Because relativists believe that moral & spiritual truth is primarily individual and personal, they look particularly closely at an individual’s life. They’ve generally given up looking at institutions like “The Church,” so when Christians identify themselves in corporate terminology, it doesn’t mean much to the relativist. This hits harder for Roman Catholics because they’re far more likely to say “I’m Catholic,” and because Roman Catholicism has a very firmly established reputation, more often unflattering than flattering. Many Evangelicals, however, have a very individualistic approach to the Christian faith and religion, so there’s more potential for dialogue with the relativist.
But it is in this dialogue that the witness breaks down. Why? Is it because Evangelicals are bad talkers? Well, some are, perhaps many, but on the whole that isn’t the primary issue. The issue is that what we describe as Christian faith, hope, and love don’t actually show up in our lives. And remember, relativists are looking at us on an individual level pretty closely, because they’re not inclined to lump us together in categories (especially as most Evangelicals usually go out of their way to describe their ‘personal faith’ rather than ‘the doctrine of the Church’). This issue, of our lives not matching our professed beliefs, is not a new problem for Christians. Check out this quote:
Right now, my brothers, we must repent, and be alert for the good, for we are full of much stupidity and wickedness. We must wipe off from us our former sins and by heartfelt repentance be saved. And we must not seek to please men or desire to please only ourselves, but by doing what is right to please even outsiders, so that the Name [of Christian] may not be scoffed at on our account….
How is it scoffed at? By your failing to do what [God] want[s]. For when the heathen hear God’s oracles on our lips they marvel at their beauty and greatness. But afterwards, when they mark that our deeds are unworthy of the words we utter, they turn from this to scoffing, and say that it is a myth and a delusion.
When, for instance, they hear from us that God says, “It is no credit to you if you love those who love you, but it is to your credit if you love your enemies and those who hate you,” when they hear these things, they are amazed at such surpassing goodness. But when they see that we fail to love not only those who hate us, but even those who love us, then they mock at us and scoff at the Name.
If this sounds like a recent sermon, you’d be on the right track. It is from a sermon, but it was written in the mid-100’s, known to us today as II Clement (though research has strongly suggested that Clement of Rome was not the author). I added the underlines for emphasis. The quote in the last section is from Luke 6:32-35, one of the times that Jesus clarified what it means to love our neighbors.

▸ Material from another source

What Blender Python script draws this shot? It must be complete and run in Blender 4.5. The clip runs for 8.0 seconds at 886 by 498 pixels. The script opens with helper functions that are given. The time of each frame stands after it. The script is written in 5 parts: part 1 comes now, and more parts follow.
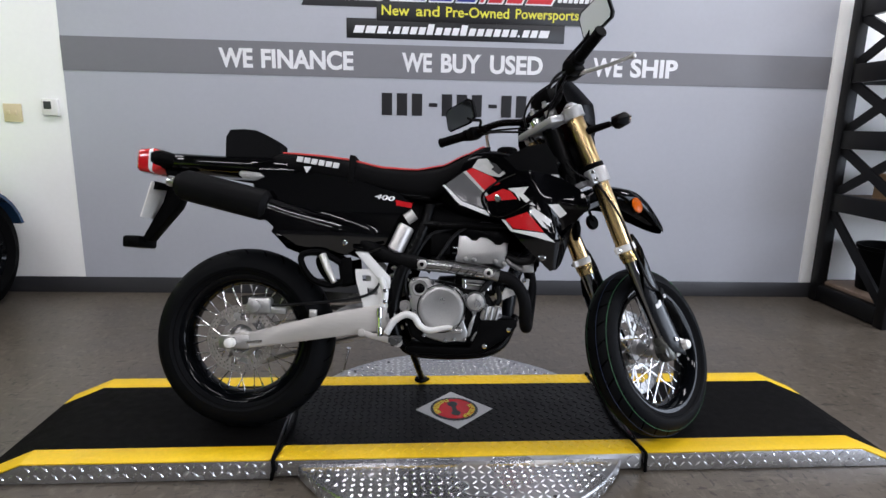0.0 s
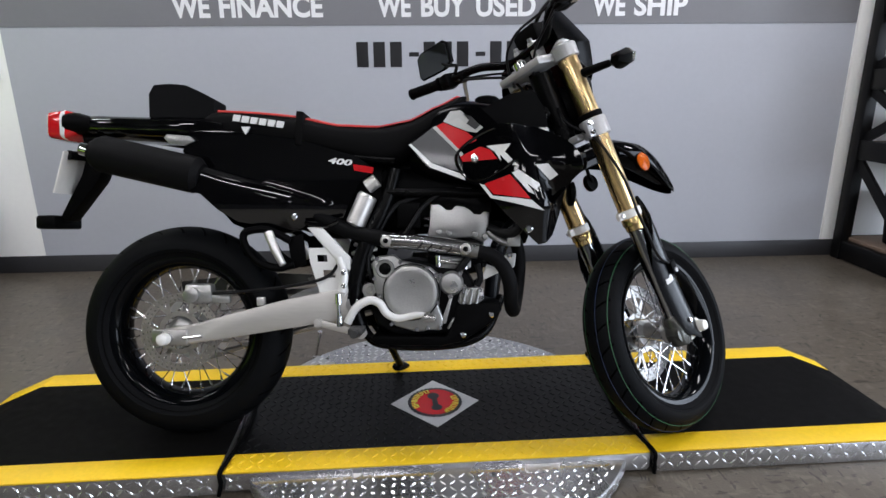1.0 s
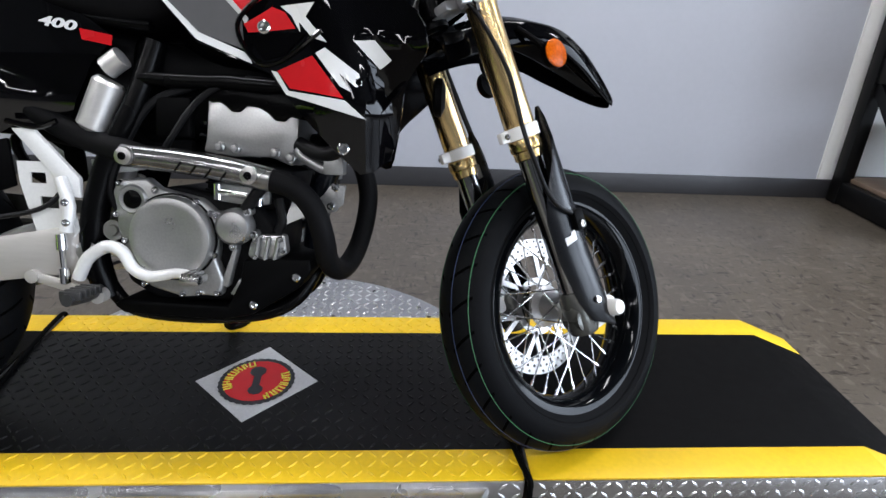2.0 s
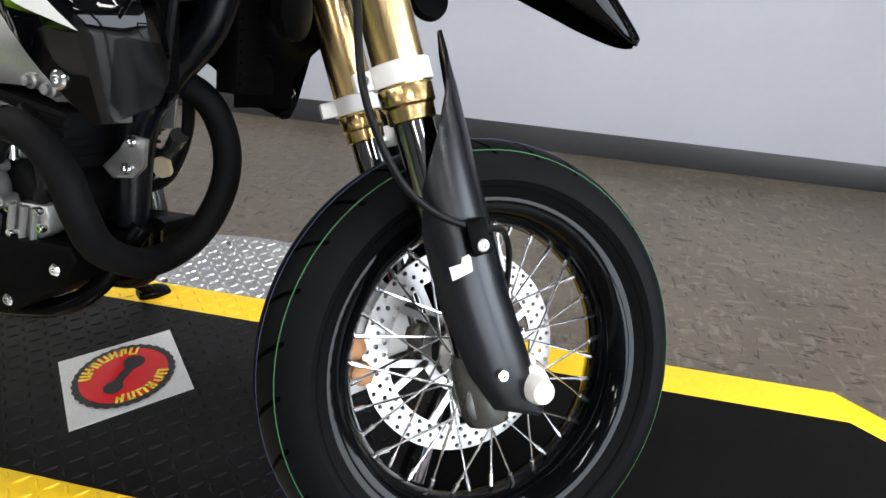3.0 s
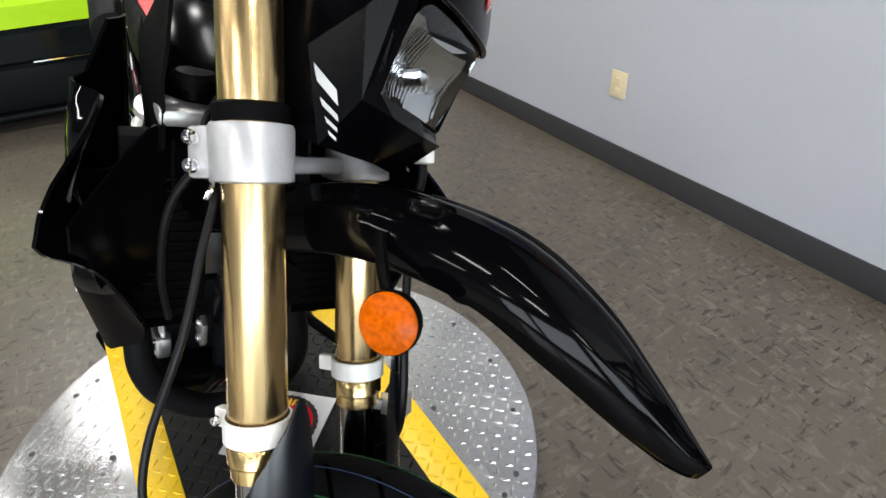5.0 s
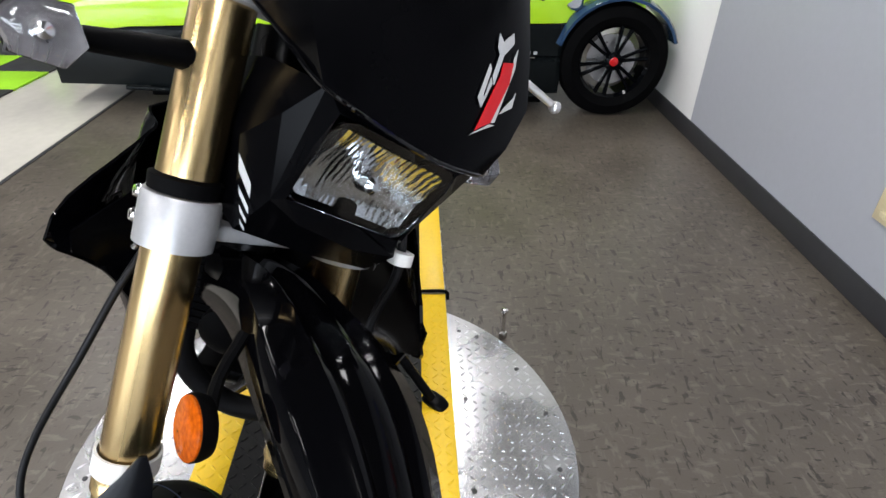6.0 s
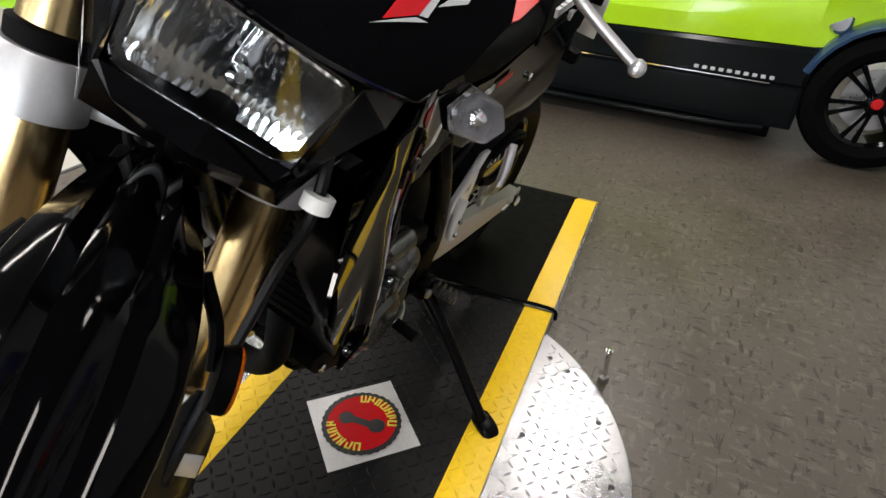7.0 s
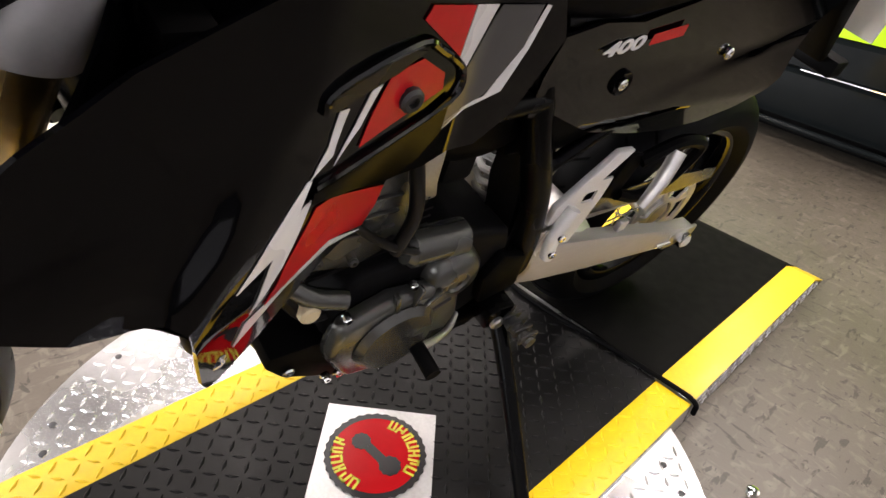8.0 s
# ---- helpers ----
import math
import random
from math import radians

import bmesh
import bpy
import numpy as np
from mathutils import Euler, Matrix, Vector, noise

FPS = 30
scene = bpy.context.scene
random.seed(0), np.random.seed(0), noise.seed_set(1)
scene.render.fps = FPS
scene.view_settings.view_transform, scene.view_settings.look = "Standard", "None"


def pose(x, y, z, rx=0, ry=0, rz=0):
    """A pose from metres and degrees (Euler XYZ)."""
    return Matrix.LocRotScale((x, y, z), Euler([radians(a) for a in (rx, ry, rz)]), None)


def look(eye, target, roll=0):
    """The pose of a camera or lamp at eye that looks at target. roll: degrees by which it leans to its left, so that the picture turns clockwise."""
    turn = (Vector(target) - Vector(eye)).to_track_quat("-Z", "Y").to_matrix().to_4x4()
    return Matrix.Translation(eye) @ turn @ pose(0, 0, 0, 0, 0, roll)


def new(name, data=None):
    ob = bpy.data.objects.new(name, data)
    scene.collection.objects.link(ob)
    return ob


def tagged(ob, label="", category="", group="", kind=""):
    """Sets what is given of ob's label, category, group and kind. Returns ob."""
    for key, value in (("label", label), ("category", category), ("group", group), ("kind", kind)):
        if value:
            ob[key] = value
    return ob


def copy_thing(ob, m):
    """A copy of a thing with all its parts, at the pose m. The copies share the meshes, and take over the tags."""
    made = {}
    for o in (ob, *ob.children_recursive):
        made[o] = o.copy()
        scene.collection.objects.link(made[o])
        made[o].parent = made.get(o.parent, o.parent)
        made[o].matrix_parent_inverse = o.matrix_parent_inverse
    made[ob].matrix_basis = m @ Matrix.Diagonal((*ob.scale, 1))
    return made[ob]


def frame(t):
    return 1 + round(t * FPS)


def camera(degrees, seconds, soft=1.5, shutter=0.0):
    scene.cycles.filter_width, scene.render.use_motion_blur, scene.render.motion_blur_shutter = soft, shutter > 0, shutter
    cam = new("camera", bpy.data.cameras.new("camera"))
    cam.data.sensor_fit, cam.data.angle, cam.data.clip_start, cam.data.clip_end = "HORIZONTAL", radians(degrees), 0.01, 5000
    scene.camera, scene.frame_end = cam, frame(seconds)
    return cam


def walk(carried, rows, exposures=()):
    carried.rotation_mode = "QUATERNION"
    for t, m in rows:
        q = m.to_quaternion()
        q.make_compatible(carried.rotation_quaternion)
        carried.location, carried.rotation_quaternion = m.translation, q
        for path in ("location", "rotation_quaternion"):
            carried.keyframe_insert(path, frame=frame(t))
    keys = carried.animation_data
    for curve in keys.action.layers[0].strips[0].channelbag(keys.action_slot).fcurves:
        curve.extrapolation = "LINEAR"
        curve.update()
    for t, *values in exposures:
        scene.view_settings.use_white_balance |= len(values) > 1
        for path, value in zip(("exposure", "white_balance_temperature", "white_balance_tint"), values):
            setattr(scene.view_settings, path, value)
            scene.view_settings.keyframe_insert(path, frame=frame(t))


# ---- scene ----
cam = camera(74.38, 8.0)
PATH = [
    (0, (-0.150, -1.979, 1.102), (-0.049, -0.025, 0.684), 1.24),
    (0.5, (-0.125, -1.890, 1.089), (-0.031, 0.048, 0.606), 0.54),
    (1, (-0.034, -1.676, 1.071), (0.048, 0.245, 0.519), -0.56),
    (1.1, (0.012, -1.624, 1.068), (0.084, 0.289, 0.489), -0.68),
    (1.5, (0.166, -1.414, 1.044), (0.253, 0.464, 0.361), 0.75),
    (2, (0.376, -1.141, 0.947), (0.469, 0.679, 0.124), 2.62),
    (2.2, (0.473, -1.010, 0.904), (0.503, 0.785, 0.023), 2.46),
    (3.3, (0.800, -0.607, 0.857), (0.326, 1.026, -0.195), 3.22),
    (3.5, (0.839, -0.551, 0.872), (0.260, 1.017, -0.226), 2.36),
    (4, (0.912, -0.412, 0.952), (0.032, 0.983, -0.178), 1.48),
    (4.5, (0.939, -0.237, 1.064), (-0.255, 0.898, -0.069), -0.39),
    (5, (0.982, -0.115, 1.163), (-0.446, 0.725, 0.044), -1.42),
    (5.2, (1.008, -0.059, 1.206), (-0.488, 0.660, 0.090), -0.70),
    (6.3, (0.948, 0.330, 1.225), (-0.746, 0.160, 0.176), 2.63),
    (6.5, (0.929, 0.387, 1.194), (-0.750, 0.096, 0.146), 3.24),
    (7, (0.780, 0.459, 1.099), (-0.802, -0.142, 0.033), 4.69),
    (7.5, (0.585, 0.470, 0.995), (-0.850, -0.407, -0.086), 7.10),
    (8, (0.423, 0.499, 0.937), (-0.772, -0.655, -0.159), 8.19),
]
walk(cam, [(t, look(eye, target, roll)) for t, eye, target, roll in PATH], [(0, -0.47, 6180, 16), (1.0, -0.43, 6200, 14), (2.0, -0.12, 6120, 13), (3.4, 0.22, 6600, 11), (4.5, 0.14, 6600, 10), (6.3, -0.10, 6280, 13), (7.0, -0.14, 6800, 13), (7.5, 0.02, 6900, 14), (8.0, 0.66, 7100, 19)])

# ---- world, lights and exposure ----
world = bpy.data.worlds.new("world")
scene.world = world
world.use_nodes = True
sky = world.node_tree.nodes.new("ShaderNodeTexSky")
sky.sky_type, sky.sun_disc, sky.sun_elevation, sky.sun_rotation = "NISHITA", False, radians(38), radians(200)
world.node_tree.links.new(sky.outputs[0], world.node_tree.nodes["Background"].inputs[0])
world.node_tree.nodes["Background"].inputs[1].default_value = 0.12
scene.view_settings.exposure = 0.0

WALL_Y, CEIL, WEST, EAST, SOUTH = 1.742, 3.3, -7.5, 6.0, -9.0
TUBES = [(x, y) for x in (-3.3, -0.9, 1.8, 4.6) for y in (-5.8, -2.6, 0.45)] + [(-4.2, -1.0)]


def area(name, m, sx, sy, watts, colour):
    lamp = bpy.data.lights.new(name, "AREA")
    lamp.shape, lamp.size, lamp.size_y, lamp.energy, lamp.color = "RECTANGLE", sx, sy, watts, colour
    ob = new(name, lamp)
    ob.matrix_world = m
    return ob


for tx, ty in TUBES:
    area("ceiling_lamp", pose(tx, ty, CEIL - 0.075), 1.16, 0.26, {-4.2: 40, -3.3: 42, -0.9: 42, 1.8: 52, 4.6: 56}[tx], (1.0, 0.985, 0.96))
for wy in (-7.2, -3.8, -0.4):
    area("window_daylight", pose(EAST - 0.04, wy, 1.55, 90, 0, 90), 2.9, 2.0, 200, (0.82, 0.91, 1.0))


# ---- materials ----
def material(name, colour, rough=0.5, metal=0.0, grain=0.0, scale=60.0, bump=0.0, spots=None, coat=0.0, stretch=(1, 1, 1), rough_var=0.08, spec=0.5):
    """Base colour with two scales of variation, uneven gloss and fine relief."""
    m = bpy.data.materials.new(name)
    m.use_nodes = True
    nt = m.node_tree
    n, link = nt.nodes, nt.links.new
    b = n["Principled BSDF"]
    b.inputs["Metallic"].default_value = metal
    b.inputs["Coat Weight"].default_value = coat
    b.inputs["Coat Roughness"].default_value = 0.06
    b.inputs["Specular IOR Level"].default_value = spec
    tc = n.new("ShaderNodeTexCoord")
    mp = n.new("ShaderNodeMapping")
    mp.inputs["Scale"].default_value = stretch
    link(tc.outputs["Object"], mp.inputs[0])
    fine = n.new("ShaderNodeTexNoise")
    fine.inputs["Scale"].default_value, fine.inputs["Detail"].default_value = scale, 4
    link(mp.outputs[0], fine.inputs["Vector"])
    broad = n.new("ShaderNodeTexNoise")
    broad.inputs["Scale"].default_value, broad.inputs["Detail"].default_value = scale / 14, 3
    link(mp.outputs[0], broad.inputs["Vector"])
    add = n.new("ShaderNodeMath")
    add.operation = "ADD"
    link(fine.outputs[0], add.inputs[0]), link(broad.outputs[0], add.inputs[1])
    ramp = n.new("ShaderNodeMapRange")
    ramp.inputs[1].default_value, ramp.inputs[2].default_value = 0.6, 1.4
    ramp.inputs[3].default_value, ramp.inputs[4].default_value = 1 - grain, 1 + grain
    link(add.outputs[0], ramp.inputs[0])
    mul = n.new("ShaderNodeVectorMath")
    mul.operation = "SCALE"
    mul.inputs[0].default_value = colour
    link(ramp.outputs[0], mul.inputs["Scale"])
    link(mul.outputs[0], b.inputs["Base Color"])
    rr = n.new("ShaderNodeMapRange")
    rr.inputs[1].default_value, rr.inputs[2].default_value = 0.3, 0.7
    rr.inputs[3].default_value, rr.inputs[4].default_value = max(0.02, rough - rough_var), min(1, rough + rough_var)
    link(broad.outputs[0], rr.inputs[0])
    link(rr.outputs[0], b.inputs["Roughness"])
    if bump:
        bp = n.new("ShaderNodeBump")
        bp.inputs["Strength"].default_value, bp.inputs["Distance"].default_value = bump, 0.002
        link(fine.outputs[0], bp.inputs["Height"])
        link(bp.outputs[0], b.inputs["Normal"])
    return m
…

This nearly 1,900-year-old sermon is just as fresh today as it was on the day it was written! Let us stop being stupid and wicked, failing to do what God wants us to do, and instead seek to love others, starting with our so-called ‘brothers and sisters’ and then we can really learn to love those who hate us. It’s become popular to quote St. Francis of Assisi about proclaiming the gospel and only using words when necessary. But this is what Francis meant – really living as if what we believe is true. If more people recognized the gravity of this statement, perhaps the quote wouldn’t be so popular. But boy, is it true, and boy do we need to hear it and heed it! Otherwise, we’re falling victim to relativism’s greatest weapon: personal scrutiny.